Con la aprobación de la Ley Marco de Autonomías y Descentralización se ha dado fin a más de 16 años de vigencia de la Ley de Participación Popular, que fue el inicio de la descentralización política y administrativa del país, y de grandes transformaciones políticas a raíz de su implementación.
Con esta Ley se reconoció “personalidad jurídica a las comunidades indígenas, pueblos indígenas, comunidades campesinas y juntas vecinales”, como organizaciones territoriales de base que tienen relación con los órganos públicos. Se delimito la jurisdicción del Gobierno Municipal a la Sección de Provincia, ampliando sus competencias y transfiriéndole “la infraestructura física de educación, salud, deportes, caminos vecinales, microriego, con la obligación de administrarla, mantenerla y renovarla”.
Se dotaron de recursos de la coparticipación tributaria a los Gobiernos Municipales y las Universidades, a partir del principio de distribución igualitaria por habitante, buscando corregir los desequilibrios históricos existentes entre las áreas urbanas y rurales. Con ella nació la autonomía municipal, y nos llevo un buen tiempo entender que la descentralización estaba incompleta.
La Asamblea Constituyente, era el espacio ideal para completar el proceso iniciado con la Ley de Participación Popular y sus modificaciones posteriores, permitiendo a las autonomías indígenas y departamentales participar institucionalmente en la toma de decisiones del Estado. Pero todos conocemos la triste historia de la aprobación de la Nueva Constitución. La Ley Marco de Autonomías y Descentralización se convertía en la oportunidad redentora para resolver los problemas estructurales que hacen a la pobreza, la falta de provisión de servicios básicos, el poco acceso a la vivienda, mejor calidad de los servicios de salud y educación, a través de la reasignación de competencias y recursos. Pero parece que la lógica es mantener el status quo, para preservar el control central.
Quienes creemos que la autonomía es una forma de gobierno que permite atender la diversidad étnica, lingüística, cultural y territorial de nuestro país, tendremos que esperar casi un lustro para proponer modificaciones a las normas que nos permitan dar saltos cualitativos en la calidad de vida de nuestros conciudadanos menos favorecidos con mejores oportunidades.

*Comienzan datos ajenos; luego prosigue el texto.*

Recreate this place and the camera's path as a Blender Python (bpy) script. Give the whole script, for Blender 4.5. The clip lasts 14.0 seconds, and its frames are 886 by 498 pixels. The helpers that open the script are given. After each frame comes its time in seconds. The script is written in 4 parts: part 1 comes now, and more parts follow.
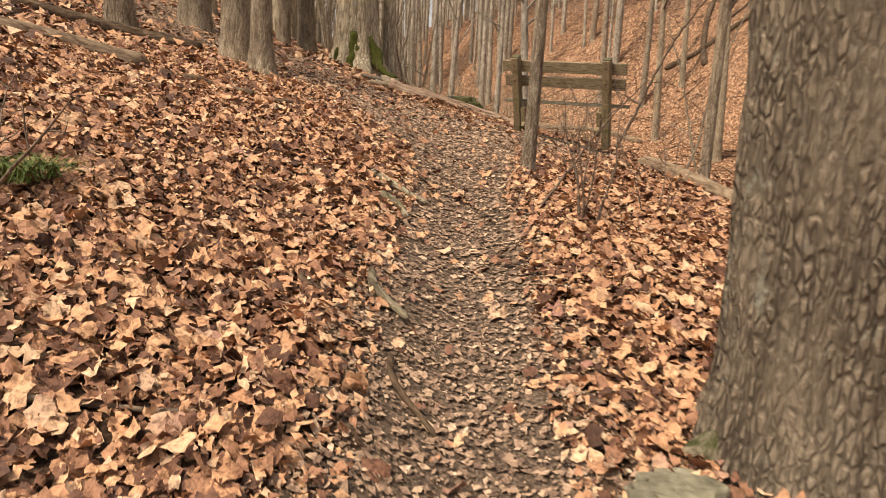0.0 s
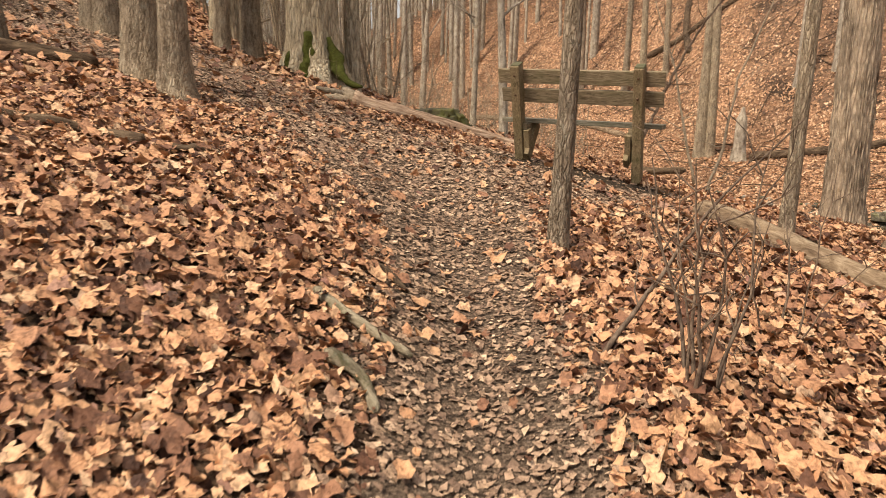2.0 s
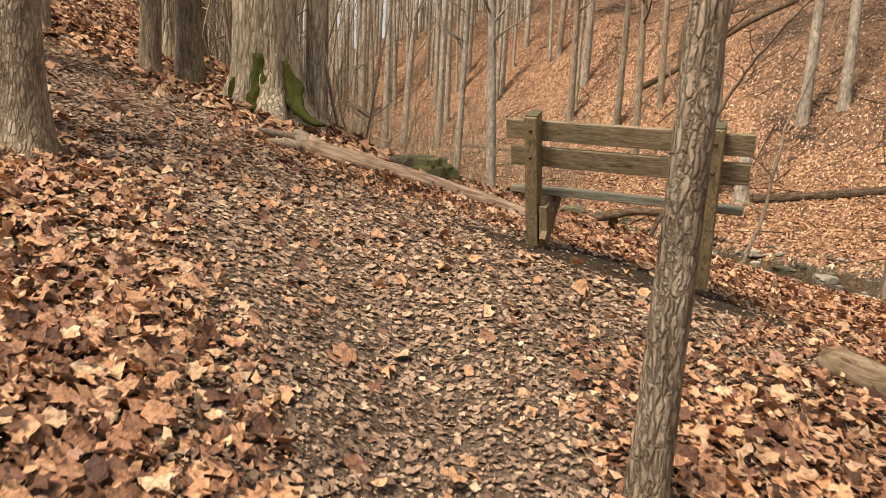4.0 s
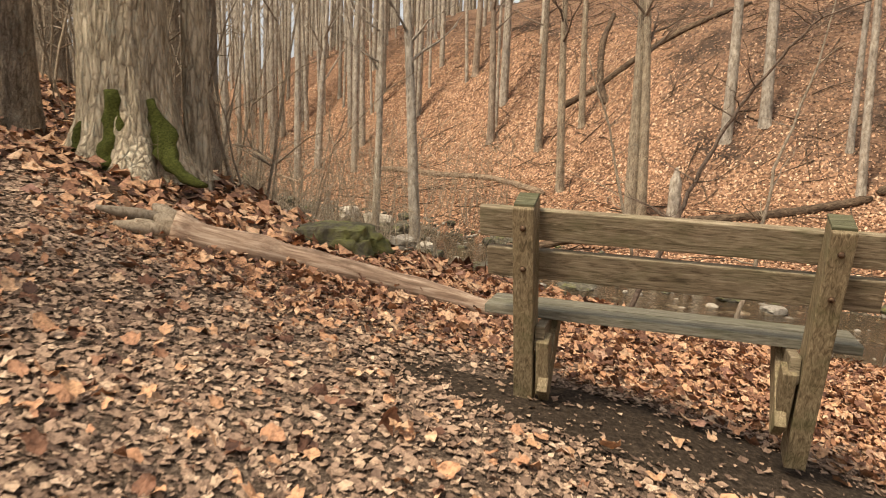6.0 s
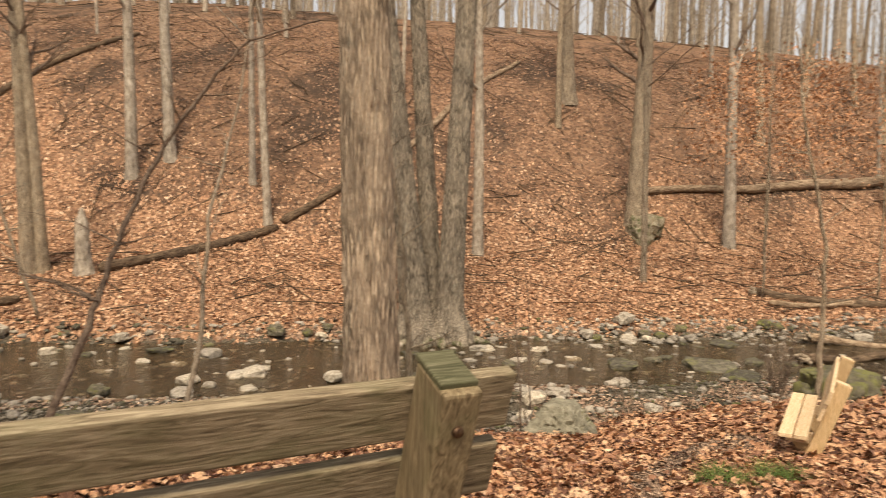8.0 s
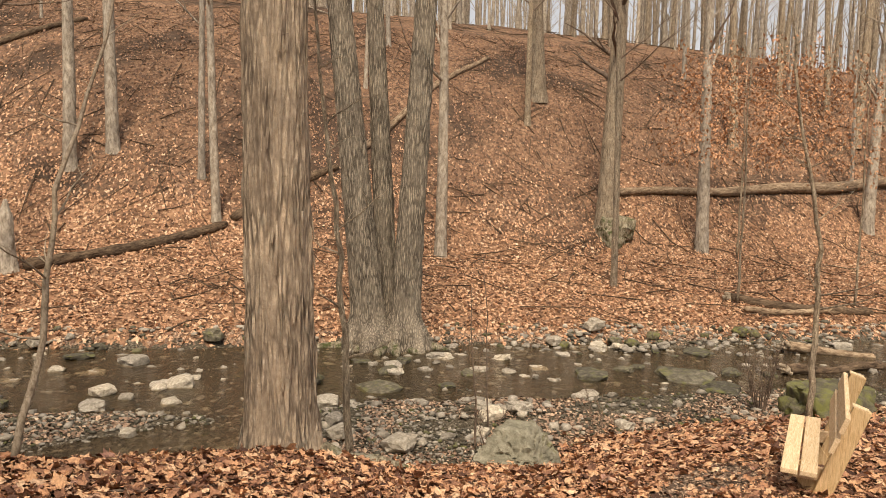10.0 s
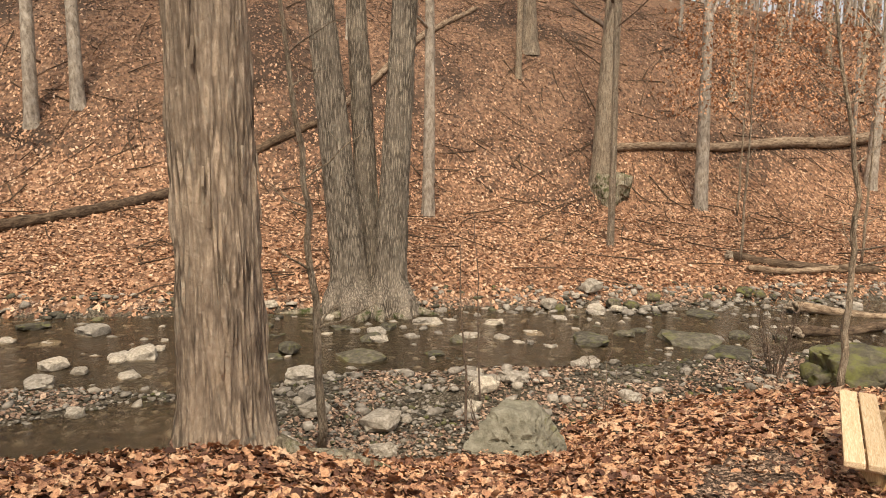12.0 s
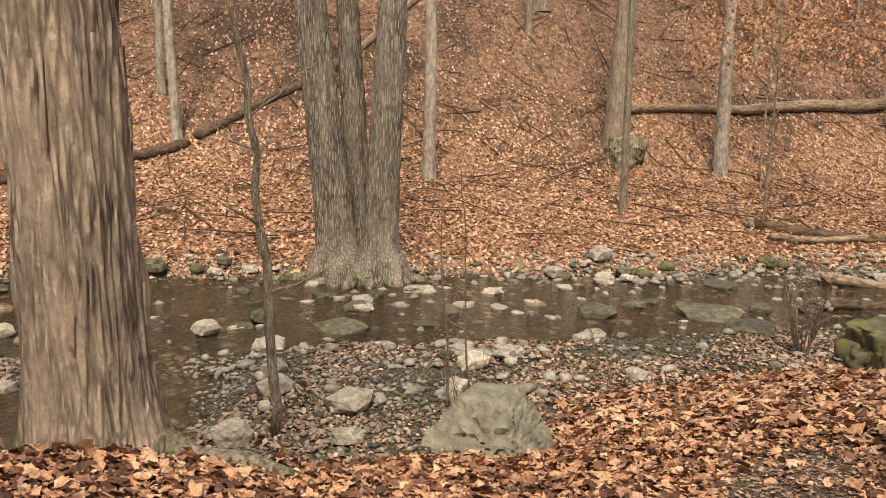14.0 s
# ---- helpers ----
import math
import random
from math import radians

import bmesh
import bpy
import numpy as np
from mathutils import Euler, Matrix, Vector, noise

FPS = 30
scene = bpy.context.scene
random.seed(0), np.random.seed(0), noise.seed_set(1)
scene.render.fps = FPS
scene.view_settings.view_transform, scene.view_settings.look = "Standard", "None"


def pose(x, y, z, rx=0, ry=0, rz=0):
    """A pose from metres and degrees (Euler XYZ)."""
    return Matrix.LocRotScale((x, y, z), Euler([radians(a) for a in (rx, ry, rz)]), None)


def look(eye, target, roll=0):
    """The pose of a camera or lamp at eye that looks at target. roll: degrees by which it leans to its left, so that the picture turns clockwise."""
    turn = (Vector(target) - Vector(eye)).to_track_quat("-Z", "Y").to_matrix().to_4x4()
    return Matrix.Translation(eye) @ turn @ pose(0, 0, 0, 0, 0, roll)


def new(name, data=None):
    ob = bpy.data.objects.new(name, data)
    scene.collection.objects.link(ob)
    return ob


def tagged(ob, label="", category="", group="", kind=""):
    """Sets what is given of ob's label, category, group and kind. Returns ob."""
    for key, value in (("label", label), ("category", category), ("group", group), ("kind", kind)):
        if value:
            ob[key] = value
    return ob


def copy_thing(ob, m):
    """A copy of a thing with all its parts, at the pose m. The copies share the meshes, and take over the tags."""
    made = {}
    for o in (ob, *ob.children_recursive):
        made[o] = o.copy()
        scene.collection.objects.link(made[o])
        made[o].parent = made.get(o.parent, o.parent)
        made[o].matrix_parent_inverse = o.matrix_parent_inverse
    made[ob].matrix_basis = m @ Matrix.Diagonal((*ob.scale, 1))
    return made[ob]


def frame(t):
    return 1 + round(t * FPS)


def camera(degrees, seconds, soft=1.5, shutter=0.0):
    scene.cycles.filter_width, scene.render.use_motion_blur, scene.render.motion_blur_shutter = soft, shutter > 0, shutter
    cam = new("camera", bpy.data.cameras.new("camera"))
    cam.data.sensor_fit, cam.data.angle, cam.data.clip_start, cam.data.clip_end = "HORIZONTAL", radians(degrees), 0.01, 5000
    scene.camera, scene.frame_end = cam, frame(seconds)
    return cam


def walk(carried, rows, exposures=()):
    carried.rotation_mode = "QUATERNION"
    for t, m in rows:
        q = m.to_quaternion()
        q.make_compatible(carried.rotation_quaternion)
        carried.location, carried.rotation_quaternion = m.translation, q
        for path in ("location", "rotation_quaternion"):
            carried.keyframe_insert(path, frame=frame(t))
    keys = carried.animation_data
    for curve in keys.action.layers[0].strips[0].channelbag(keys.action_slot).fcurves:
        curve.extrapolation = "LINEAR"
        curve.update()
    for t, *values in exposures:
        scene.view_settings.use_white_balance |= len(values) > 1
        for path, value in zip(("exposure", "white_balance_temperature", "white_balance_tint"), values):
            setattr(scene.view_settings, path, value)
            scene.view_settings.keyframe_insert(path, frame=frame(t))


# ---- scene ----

Los retos pendientes serán completar los anhelos de descentralización política, administrativa y fiscal, permitiendo que las particularidades tengan espacio en la administración de necesidades y capacidades, traducidas en fortalecer las instituciones que logren mejorar las condiciones de vida de sus estantes y habitantes.
“El rey ha muerto, ¡viva el rey!” parecería la frase adecuada para narrar la muerte de dicha ley y el nacimiento de la nueva ley, que como en la monarquía se cambia de nombre pero se preservar la institución. Al mismo tiempo oración fúnebre y aclamación, parece un contrasentido y una afirmación firme y categórica. Claro, la nueva Constitución y en consecuencia el Estado Autonómico, obliga a la renovación de la legislación correspondiente. Falta todavía saber si el nuevo rey, será tan generoso como su antecesor.

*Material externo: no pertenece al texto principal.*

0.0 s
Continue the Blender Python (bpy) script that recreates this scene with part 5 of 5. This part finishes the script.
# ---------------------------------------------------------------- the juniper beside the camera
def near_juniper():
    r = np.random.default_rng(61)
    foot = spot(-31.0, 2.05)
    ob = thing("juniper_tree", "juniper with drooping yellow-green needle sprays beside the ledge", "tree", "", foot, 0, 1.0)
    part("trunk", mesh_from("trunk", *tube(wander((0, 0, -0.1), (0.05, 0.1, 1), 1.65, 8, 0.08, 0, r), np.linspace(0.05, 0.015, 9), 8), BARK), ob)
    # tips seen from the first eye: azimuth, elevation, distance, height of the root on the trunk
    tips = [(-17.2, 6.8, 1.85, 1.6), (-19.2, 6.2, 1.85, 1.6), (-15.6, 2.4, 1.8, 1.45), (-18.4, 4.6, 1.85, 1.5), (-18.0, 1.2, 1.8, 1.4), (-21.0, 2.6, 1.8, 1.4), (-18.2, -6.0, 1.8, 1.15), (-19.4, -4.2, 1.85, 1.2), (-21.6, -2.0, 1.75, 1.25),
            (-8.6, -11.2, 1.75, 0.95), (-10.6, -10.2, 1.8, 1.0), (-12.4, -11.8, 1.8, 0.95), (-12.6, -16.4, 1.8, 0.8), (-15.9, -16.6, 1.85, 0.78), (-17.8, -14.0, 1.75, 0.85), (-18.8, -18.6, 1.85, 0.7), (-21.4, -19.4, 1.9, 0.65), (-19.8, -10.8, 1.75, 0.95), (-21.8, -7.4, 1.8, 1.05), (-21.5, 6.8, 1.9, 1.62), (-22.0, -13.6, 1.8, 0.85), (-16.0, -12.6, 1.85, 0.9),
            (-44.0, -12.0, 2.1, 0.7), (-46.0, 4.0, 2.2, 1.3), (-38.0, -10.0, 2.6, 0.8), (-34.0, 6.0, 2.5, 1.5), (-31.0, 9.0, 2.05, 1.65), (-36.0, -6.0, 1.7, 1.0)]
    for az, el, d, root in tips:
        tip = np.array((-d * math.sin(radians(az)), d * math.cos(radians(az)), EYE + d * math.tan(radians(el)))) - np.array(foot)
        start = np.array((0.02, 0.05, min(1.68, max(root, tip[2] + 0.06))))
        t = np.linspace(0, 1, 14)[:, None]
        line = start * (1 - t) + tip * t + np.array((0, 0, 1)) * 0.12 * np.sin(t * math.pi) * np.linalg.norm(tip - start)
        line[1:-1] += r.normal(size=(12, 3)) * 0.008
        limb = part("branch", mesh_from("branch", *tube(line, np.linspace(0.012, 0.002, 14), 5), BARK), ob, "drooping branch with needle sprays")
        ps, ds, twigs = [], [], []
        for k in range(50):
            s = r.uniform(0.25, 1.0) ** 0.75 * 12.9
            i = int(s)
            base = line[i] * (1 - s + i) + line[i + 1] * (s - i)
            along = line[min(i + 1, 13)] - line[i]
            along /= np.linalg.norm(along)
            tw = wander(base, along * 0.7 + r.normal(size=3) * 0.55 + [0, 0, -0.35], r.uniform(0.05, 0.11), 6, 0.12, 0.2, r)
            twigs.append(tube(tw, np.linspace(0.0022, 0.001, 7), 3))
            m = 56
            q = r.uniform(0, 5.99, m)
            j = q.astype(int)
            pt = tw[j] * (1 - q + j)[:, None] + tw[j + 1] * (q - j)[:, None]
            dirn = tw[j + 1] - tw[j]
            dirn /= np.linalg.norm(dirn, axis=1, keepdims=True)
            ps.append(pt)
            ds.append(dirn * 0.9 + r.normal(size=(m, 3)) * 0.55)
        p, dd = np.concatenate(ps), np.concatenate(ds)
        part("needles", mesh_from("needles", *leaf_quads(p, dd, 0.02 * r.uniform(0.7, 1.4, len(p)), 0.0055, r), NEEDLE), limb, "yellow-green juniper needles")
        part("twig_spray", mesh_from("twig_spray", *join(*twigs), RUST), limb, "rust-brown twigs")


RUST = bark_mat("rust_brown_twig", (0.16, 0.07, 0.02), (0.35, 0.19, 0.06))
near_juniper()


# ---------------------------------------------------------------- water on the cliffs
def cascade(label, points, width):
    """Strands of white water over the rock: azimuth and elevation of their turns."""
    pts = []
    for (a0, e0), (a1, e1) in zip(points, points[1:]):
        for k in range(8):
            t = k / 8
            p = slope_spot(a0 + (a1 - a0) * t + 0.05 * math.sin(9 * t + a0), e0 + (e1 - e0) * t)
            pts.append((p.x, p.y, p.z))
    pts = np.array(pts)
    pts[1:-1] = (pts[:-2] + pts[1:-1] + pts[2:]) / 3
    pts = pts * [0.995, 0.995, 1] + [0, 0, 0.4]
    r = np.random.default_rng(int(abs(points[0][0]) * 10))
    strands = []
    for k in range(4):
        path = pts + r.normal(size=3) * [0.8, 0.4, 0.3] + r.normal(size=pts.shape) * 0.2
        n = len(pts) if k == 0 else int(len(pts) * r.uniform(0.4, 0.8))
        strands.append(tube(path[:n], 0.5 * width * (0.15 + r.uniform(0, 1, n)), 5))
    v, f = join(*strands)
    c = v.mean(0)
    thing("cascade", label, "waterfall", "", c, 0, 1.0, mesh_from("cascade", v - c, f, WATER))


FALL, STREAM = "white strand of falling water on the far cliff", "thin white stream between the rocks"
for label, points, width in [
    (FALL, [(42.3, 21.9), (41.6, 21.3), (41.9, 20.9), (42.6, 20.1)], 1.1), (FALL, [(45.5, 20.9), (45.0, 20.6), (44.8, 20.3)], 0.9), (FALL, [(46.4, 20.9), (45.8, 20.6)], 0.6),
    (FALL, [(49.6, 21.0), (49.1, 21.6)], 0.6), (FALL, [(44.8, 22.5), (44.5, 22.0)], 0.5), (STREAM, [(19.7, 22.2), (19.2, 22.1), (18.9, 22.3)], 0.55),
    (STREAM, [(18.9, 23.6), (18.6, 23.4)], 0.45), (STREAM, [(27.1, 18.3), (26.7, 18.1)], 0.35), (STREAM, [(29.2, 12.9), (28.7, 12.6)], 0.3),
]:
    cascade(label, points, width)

En todo caso, quienes diseñaron la Ley de Participación Popular entendieron que era necesario acercar el gobierno a la gente y permitir canales institucionales de participación ciudadana en la elaboración de políticas públicas. Lo irónico, es que la existencia misma de su verdugo no hubiese sido posible sin la existencia de dicha norma. Que en paz descanse.